Patients with ECG abnormalities that do not fall into any of the categories detailed above are not thought to benefit from early reperfusion therapy. However patients with clearly dynamic ECG changes (dynamic ST depression that occurs during episodes of chest pain or progressive T-wave inversion and deepening) may be considered for early coronary angiography.
ECG rhythm monitoring should be initiated as soon as possible in all patients with suspected STEMI and continue for at least 24 h after successful reperfusion therapy due to the risk of acute ischaemic or early post-MI ventricular arrhythmia.
Myocardial Biomarkers
The use of biomarkers in the diagnosis of myocardial ischaemia has changed considerably over recent years. The diagnosis of myocardial infarction was initially reliant on assays of creatine kinase (CK), its iso-enzyme (CK-MB) and myoglobin. Although useful, they were limited by low sensitivity and specificity. The advent of troponin assays allowed for greater diagnostic accuracy and thus troponin is now the biomarker of choice for detecting myocardial damage. In patients with a myocardial infarction, levels may be elevated as early as 4 h after the event and can remain elevated for up to 2 weeks. A troponin assay may therefore also be of value in the assessment of patients who present late. High sensitivity troponin assays provide even greater sensitivity and by using serial samples, for example 3 h apart, the sensitivity for diagnosing MI approaches 100 %. Current guidance advocates a troponin sampling at admission and repeat measurement between 10 and 12 h after the onset of symptoms. This provides the opportunity to assess the pattern of change. The progression from the first to second sample is important as it may help to differentiate acute infarction from chronic myocardial necrosis.

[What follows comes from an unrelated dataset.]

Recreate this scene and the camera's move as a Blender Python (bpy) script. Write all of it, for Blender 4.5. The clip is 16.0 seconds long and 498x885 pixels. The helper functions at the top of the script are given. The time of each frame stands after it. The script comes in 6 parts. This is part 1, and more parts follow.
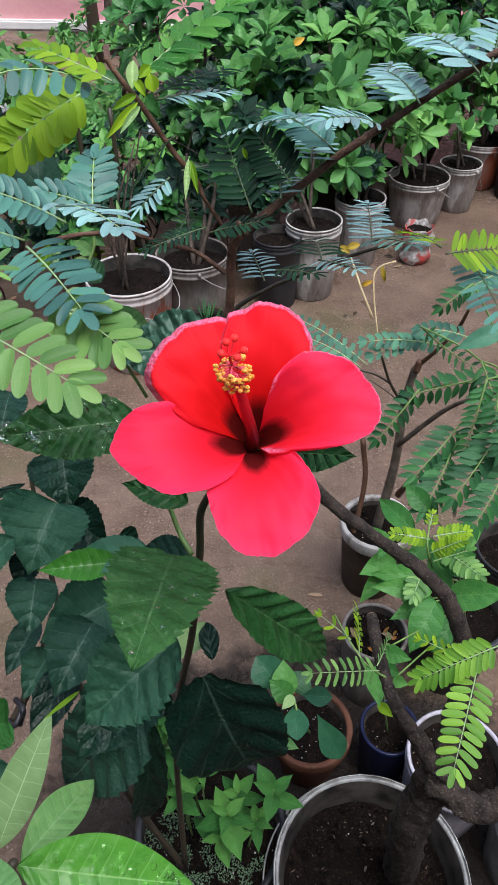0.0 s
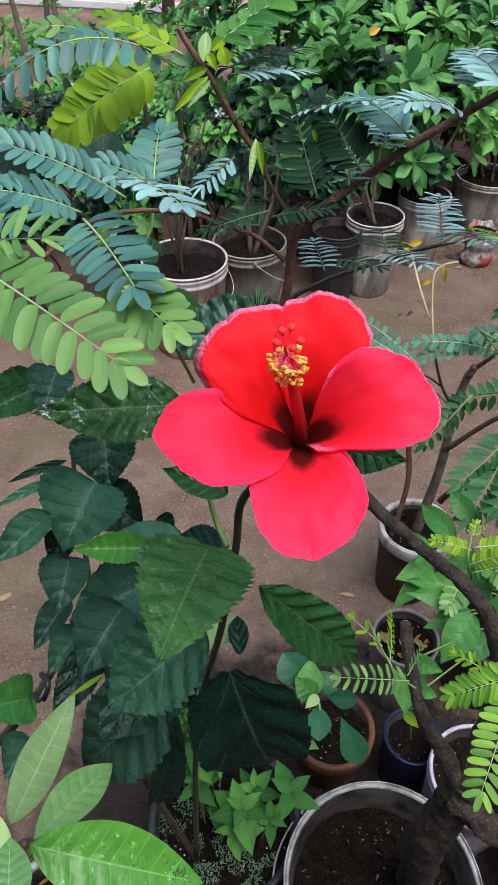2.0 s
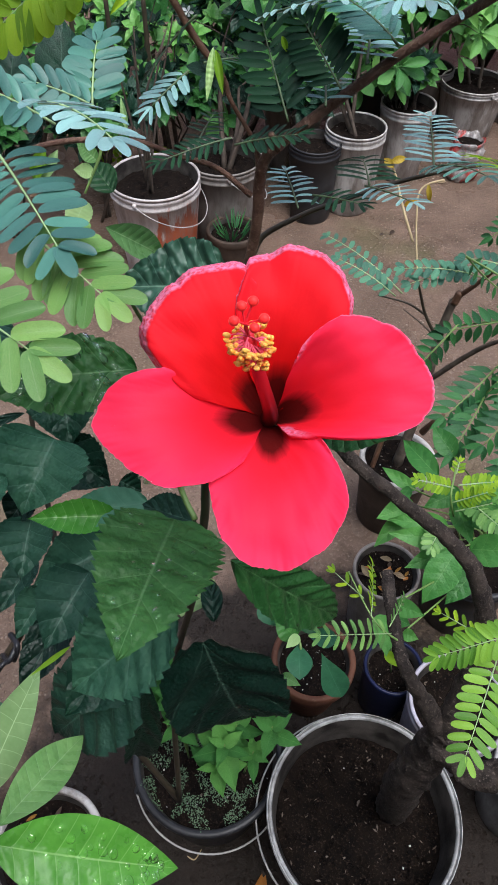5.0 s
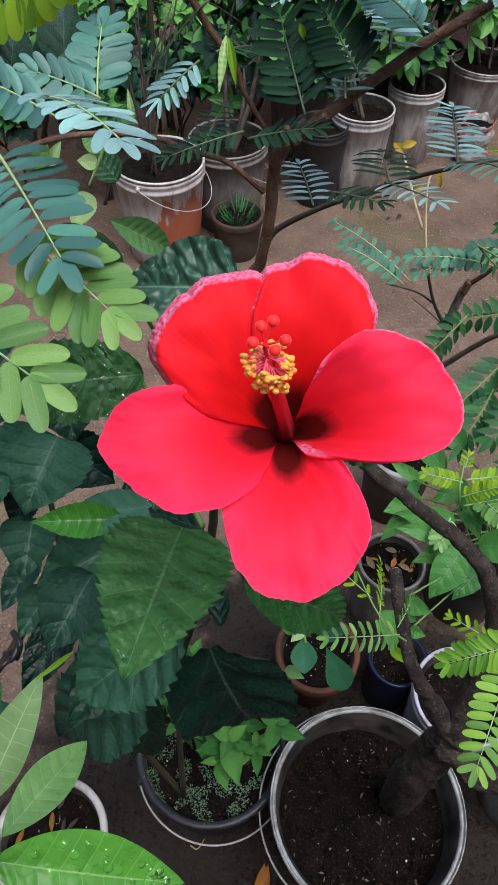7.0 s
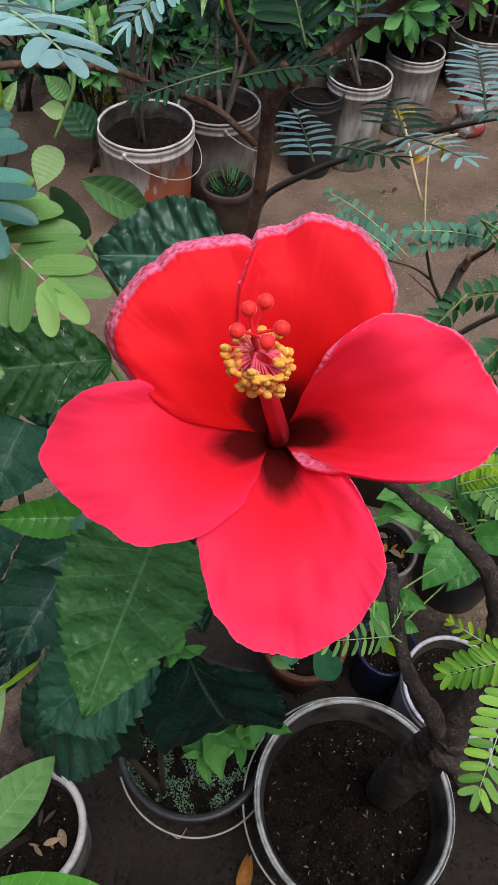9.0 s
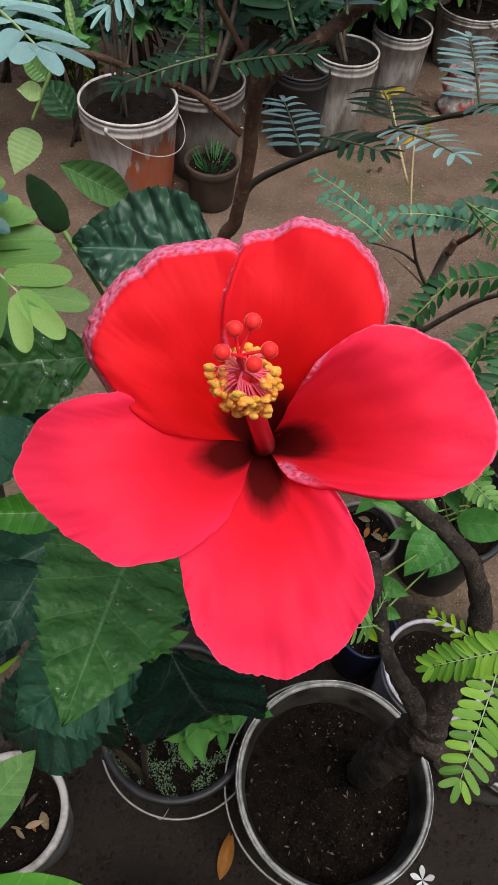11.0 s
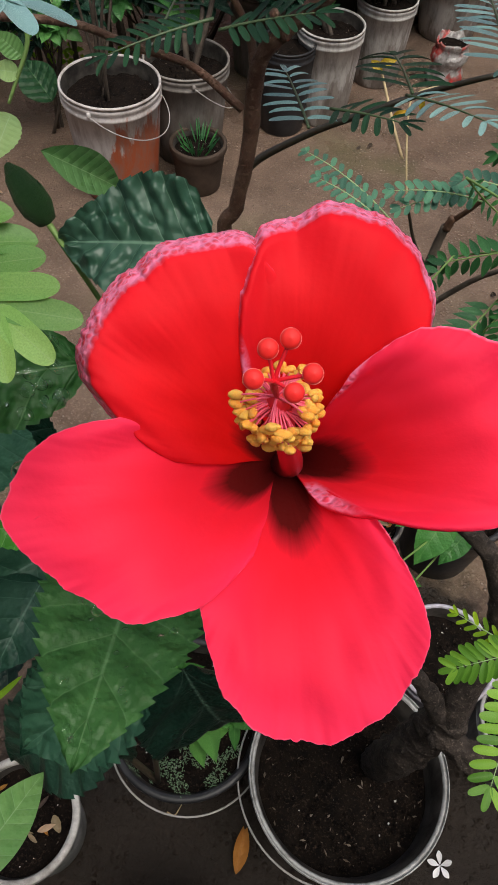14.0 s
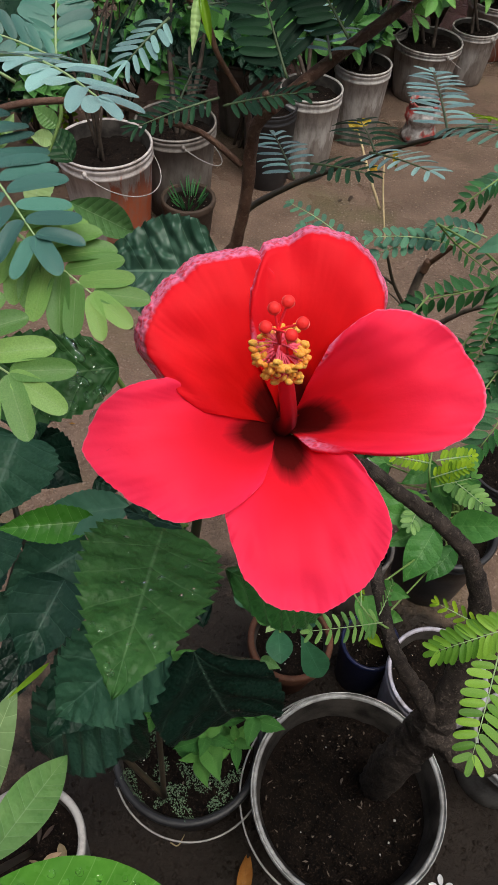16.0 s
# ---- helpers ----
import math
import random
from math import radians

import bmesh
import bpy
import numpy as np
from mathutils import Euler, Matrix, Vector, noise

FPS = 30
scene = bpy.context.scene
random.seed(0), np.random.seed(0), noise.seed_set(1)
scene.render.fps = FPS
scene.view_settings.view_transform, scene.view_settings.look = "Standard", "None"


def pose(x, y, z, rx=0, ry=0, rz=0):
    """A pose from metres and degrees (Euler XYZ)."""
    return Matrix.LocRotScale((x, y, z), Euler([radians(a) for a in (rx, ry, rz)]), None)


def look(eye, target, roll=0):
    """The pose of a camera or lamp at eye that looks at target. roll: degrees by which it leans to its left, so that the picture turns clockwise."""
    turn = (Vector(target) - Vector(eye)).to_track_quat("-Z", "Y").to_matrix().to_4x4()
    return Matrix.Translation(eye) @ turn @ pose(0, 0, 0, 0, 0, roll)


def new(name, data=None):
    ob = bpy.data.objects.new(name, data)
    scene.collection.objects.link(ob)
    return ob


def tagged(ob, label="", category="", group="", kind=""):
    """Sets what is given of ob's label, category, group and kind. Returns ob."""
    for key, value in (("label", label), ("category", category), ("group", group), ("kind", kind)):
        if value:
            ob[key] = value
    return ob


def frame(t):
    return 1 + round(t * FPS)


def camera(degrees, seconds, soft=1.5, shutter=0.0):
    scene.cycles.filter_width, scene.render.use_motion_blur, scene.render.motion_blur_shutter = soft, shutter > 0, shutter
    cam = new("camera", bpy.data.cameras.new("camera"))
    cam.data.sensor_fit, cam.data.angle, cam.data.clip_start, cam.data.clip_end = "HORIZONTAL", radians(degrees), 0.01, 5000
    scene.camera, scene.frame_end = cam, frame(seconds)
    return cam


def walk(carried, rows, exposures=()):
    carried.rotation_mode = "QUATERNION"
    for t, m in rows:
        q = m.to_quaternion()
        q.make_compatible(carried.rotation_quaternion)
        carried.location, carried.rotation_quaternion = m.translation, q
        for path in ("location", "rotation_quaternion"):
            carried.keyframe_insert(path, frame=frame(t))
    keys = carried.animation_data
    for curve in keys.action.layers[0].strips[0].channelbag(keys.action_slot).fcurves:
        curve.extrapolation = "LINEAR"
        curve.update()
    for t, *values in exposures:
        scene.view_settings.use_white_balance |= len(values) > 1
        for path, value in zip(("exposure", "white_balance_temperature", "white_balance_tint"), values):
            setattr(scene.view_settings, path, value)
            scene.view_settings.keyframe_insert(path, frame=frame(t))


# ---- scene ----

It is important to note that troponin should not be used as the sole investigation to diagnose or exclude ACS. The history, clinical findings and ECG remain the cornerstone of the diagnostic process. Troponin levels may be elevated in response to other pathologies (Table 1.3) and one must be prepared to consider an alternative diagnosis as suggested by the history and clinical examination findings.